Given that I’ve put not a thumb but my whole fist on the scale, this fanciful calculation gives Hillary the lead, right? Actually, it makes the score 1,625 to 1,584 for Obama. A margin of 39 pledged delegates may not seem like much, but remember, the chances of Obama losing state after state by 20-point margins are slim to none.
So no matter how you cut it, Obama will almost certainly end the primaries with a pledged delegate lead, courtesy of all those landslides in February. What happens then? Will Democrats come together before the Denver Convention opens in late August?
We know that Hillary is unlikely to quit. This will leave it up to the superdelegates to figure out how to settle on a nominee. With 205 already committed to Obama, he would need another 200 uncommitted superdelegates to get to the magic number of 2025 delegates needed to nominate. But that’s only under my crazy pro-Hillary projections. More likely, Obama would need about 50-100 of the approximately 500 uncommitted superdelegates, which shouldn’t be too difficult.
But let’s say all the weeks of negative feeling have taken a toll. Let’s say that Clinton supporters are feeling embittered and inclined to sit on their hands.
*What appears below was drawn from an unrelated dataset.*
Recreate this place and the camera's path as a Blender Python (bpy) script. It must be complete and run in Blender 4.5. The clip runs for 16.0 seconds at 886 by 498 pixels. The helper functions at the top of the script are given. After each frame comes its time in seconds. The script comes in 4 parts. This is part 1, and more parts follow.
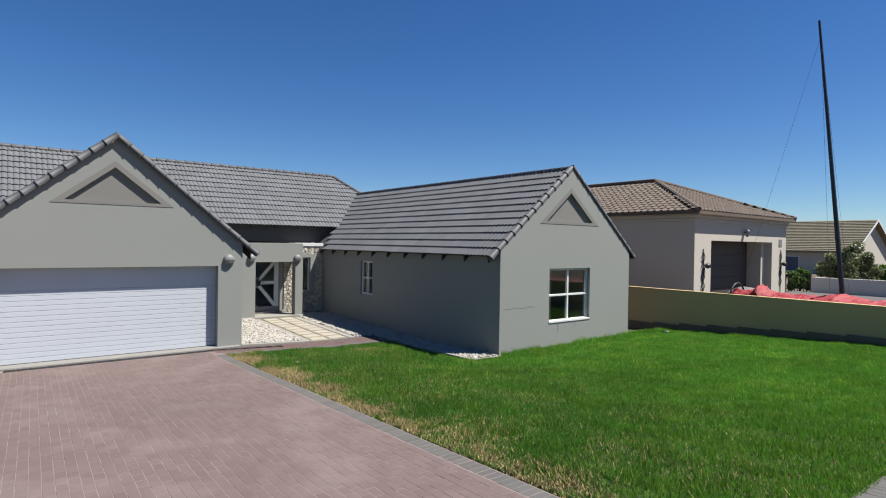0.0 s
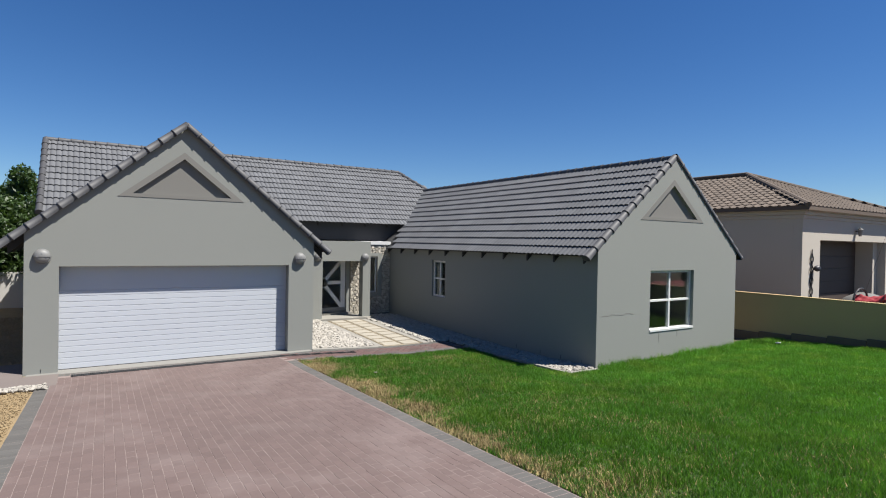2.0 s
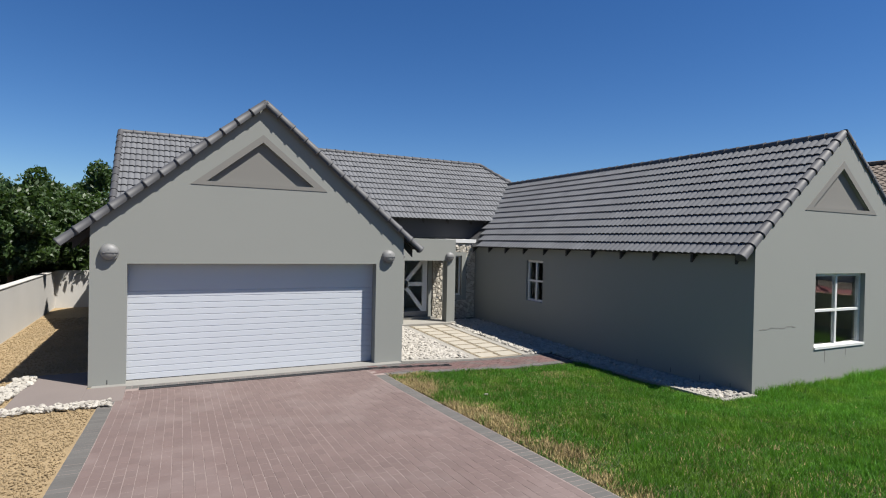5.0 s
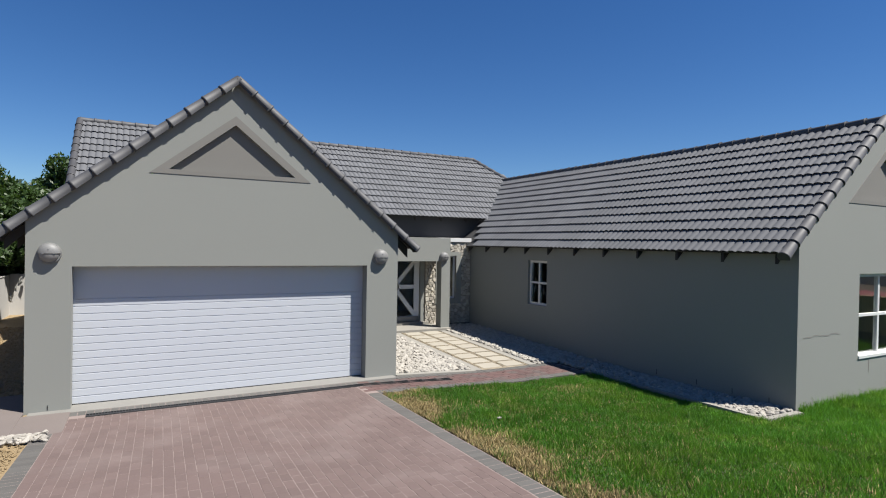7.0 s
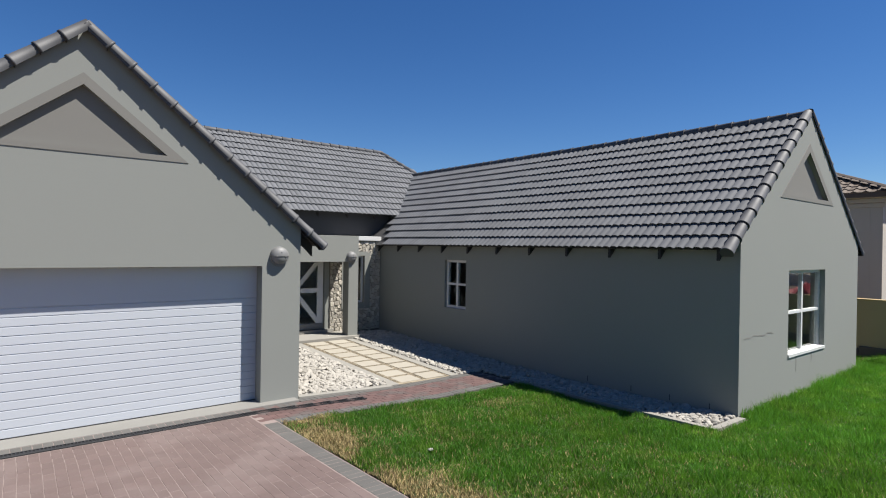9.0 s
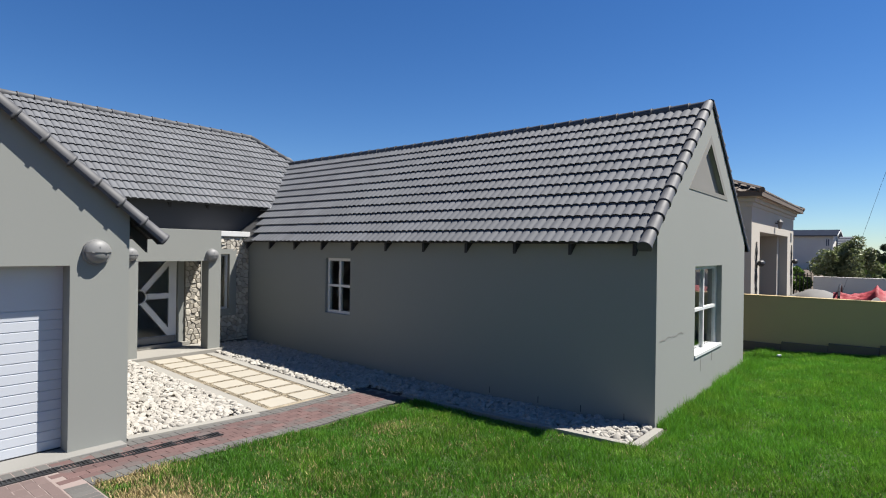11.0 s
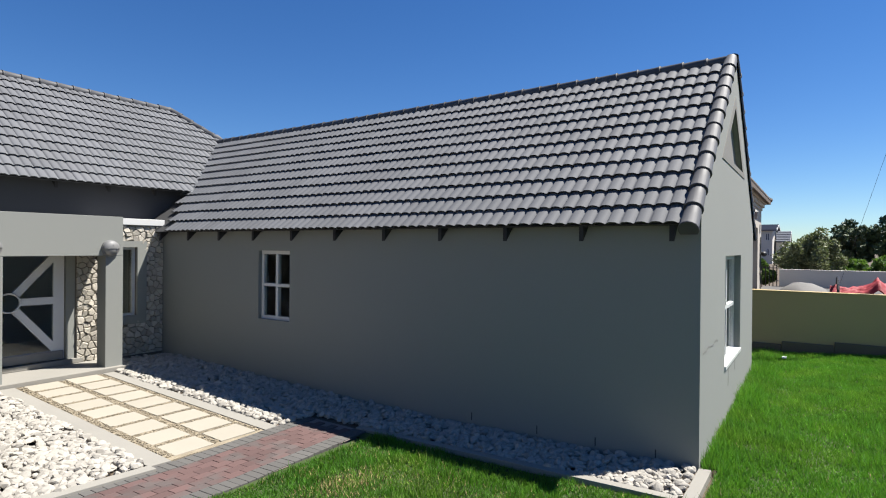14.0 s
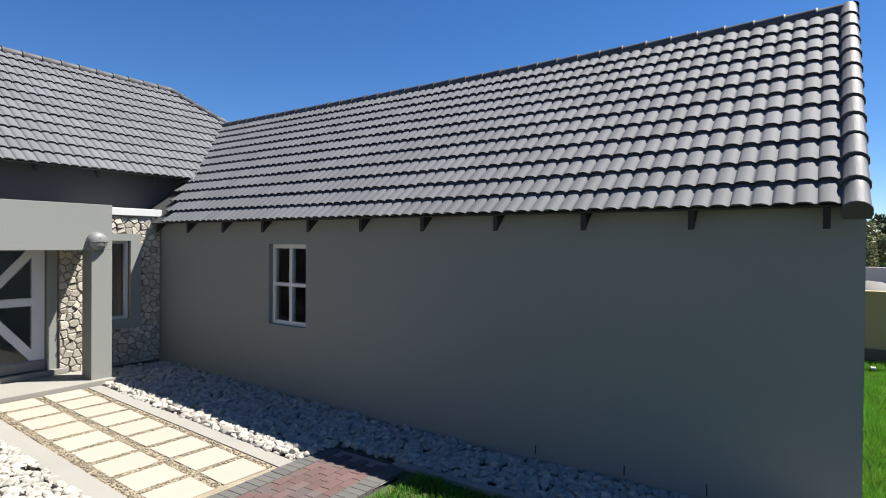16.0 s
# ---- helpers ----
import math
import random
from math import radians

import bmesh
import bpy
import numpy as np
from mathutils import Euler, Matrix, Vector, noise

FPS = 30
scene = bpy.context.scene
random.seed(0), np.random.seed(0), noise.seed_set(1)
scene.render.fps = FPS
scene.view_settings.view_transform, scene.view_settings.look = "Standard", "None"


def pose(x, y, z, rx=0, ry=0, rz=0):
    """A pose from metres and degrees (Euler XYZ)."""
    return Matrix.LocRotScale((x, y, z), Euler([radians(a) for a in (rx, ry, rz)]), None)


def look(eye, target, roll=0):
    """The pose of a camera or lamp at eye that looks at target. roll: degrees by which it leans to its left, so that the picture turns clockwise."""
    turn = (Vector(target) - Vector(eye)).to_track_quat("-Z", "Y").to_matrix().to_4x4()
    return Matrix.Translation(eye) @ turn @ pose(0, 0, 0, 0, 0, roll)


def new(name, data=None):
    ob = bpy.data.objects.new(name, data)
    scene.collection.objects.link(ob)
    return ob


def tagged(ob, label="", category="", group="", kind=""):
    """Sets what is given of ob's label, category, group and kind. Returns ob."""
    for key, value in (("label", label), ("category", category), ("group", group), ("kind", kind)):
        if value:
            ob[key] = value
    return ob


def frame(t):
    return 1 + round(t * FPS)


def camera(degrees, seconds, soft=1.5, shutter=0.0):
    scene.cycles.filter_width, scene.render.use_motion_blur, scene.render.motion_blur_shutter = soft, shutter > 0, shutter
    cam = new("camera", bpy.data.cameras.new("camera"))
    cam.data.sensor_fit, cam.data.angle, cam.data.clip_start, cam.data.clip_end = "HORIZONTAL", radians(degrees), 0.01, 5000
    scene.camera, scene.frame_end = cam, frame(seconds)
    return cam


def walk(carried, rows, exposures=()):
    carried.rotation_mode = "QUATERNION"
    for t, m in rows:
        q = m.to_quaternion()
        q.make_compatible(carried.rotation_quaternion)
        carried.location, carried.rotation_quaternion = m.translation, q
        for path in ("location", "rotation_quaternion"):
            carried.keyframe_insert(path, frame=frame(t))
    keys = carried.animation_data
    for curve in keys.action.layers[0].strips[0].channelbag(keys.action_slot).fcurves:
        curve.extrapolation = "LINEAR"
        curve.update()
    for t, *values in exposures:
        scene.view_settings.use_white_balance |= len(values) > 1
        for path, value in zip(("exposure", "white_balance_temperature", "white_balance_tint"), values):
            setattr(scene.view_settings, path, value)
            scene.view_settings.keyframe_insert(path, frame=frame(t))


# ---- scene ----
from mathutils.geometry import tessellate_polygon

cam = camera(77.0, 16.0, soft=1.1)
PATH = [
    (0, (-0.464, -0.24, 2.739), (0.77, 1.334, 2.72), 0.9),
    (0.5, (-0.402, 0.172, 2.697), (0.808, 1.765, 2.679), 0.9),
    (1, (-0.374, 0.572, 2.708), (0.812, 2.182, 2.687), 1.0),
    (1.5, (-0.329, 0.946, 2.696), (0.817, 2.585, 2.675), 1.0),
    (2, (-0.339, 1.349, 2.687), (0.748, 3.028, 2.664), 1.1),
    (2.5, (-0.321, 1.753, 2.639), (0.721, 3.46, 2.615), 1.1),
    (3, (-0.339, 2.134, 2.601), (0.646, 3.874, 2.578), 1.2),
    (3.5, (-0.387, 2.486, 2.557), (0.561, 4.247, 2.539), 1.2),
    (4, (-0.335, 2.812, 2.532), (0.591, 4.585, 2.517), 1.2),
    (4.5, (-0.294, 3.164, 2.569), (0.615, 4.945, 2.549), 1.2),
    (4.7, (-0.257, 3.309, 2.562), (0.646, 5.094, 2.54), 1.2),
    (7, (0.145, 4.864, 2.503), (1.1, 6.621, 2.484), 1.0),
    (7.5, (0.272, 5.209, 2.454), (1.285, 6.933, 2.44), 0.9),
    (8, (0.375, 5.593, 2.424), (1.475, 7.263, 2.412), 1.0),
    (8.5, (0.556, 5.886, 2.412), (1.723, 7.51, 2.403), 0.9),
    (9, (0.667, 6.232, 2.405), (1.918, 7.792, 2.399), 0.9),
    (9.2, (0.745, 6.357, 2.411), (2.038, 7.883, 2.399), 0.9),
    (11.3, (1.796, 7.587, 2.291), (3.368, 8.824, 2.296), 0.7),
    (11.5, (1.901, 7.7, 2.272), (3.486, 8.921, 2.278), 0.6),
    (12, (2.148, 7.956, 2.258), (3.768, 9.129, 2.263), 0.5),
    (12.5, (2.392, 8.183, 2.239), (4.036, 9.32, 2.239), 0.4),
    (13, (2.632, 8.431, 2.217), (4.289, 9.549, 2.211), 0.5),
    (13.5, (2.864, 8.712, 2.217), (4.525, 9.825, 2.207), 0.4),
    (14, (3.139, 8.972, 2.186), (4.8, 10.086, 2.179), 0.5),
    (14.5, (3.356, 9.286, 2.136), (5.016, 10.402, 2.129), 0.5),
    (15, (3.567, 9.57, 2.127), (5.222, 10.692, 2.116), 0.6),
    (15.5, (3.802, 9.9, 2.133), (5.454, 11.027, 2.119), 0.7),
    (16, (4.047, 10.209, 2.127), (5.694, 11.343, 2.108), 0.5),
]
walk(cam, [(t, look(eye, target, roll)) for t, eye, target, roll in PATH], [(0, 0.99), (6, 0.96), (9, 0.98), (11.5, 1.2), (14, 1.26), (16, 1.36)])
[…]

It’s not too hard to imagine prominent superdelegates asking Obama to consider putting Hillary on the ticket.
This might be the wrong move for him. A national security choice like Sen. Jim Webb, former Sen. Sam Nunn or retired Gen. Anthony Zinni could make more sense. But if Obama did ask Clinton, don’t assume she would say no just because she has, well, already served as de facto vice president for eight years under her husband. (Sorry, Al).
In fact, she would probably say yes. When there’s a good chance to win, almost no one has ever said no. (Colin Powell is the exception). In 1960, when the vice-presidency was worth a lot less, Senate Majority Leader Lyndon Johnson gave up his powerful position to run with John F. Kennedy.
How about Clinton-Obama? Nope. The Clintonites can spin to their heart’s content about how big March 4 was for them. How close the race is. How they’ve got the Big Mo now.
Tell it to Slate’s Delegate Calculator. Again.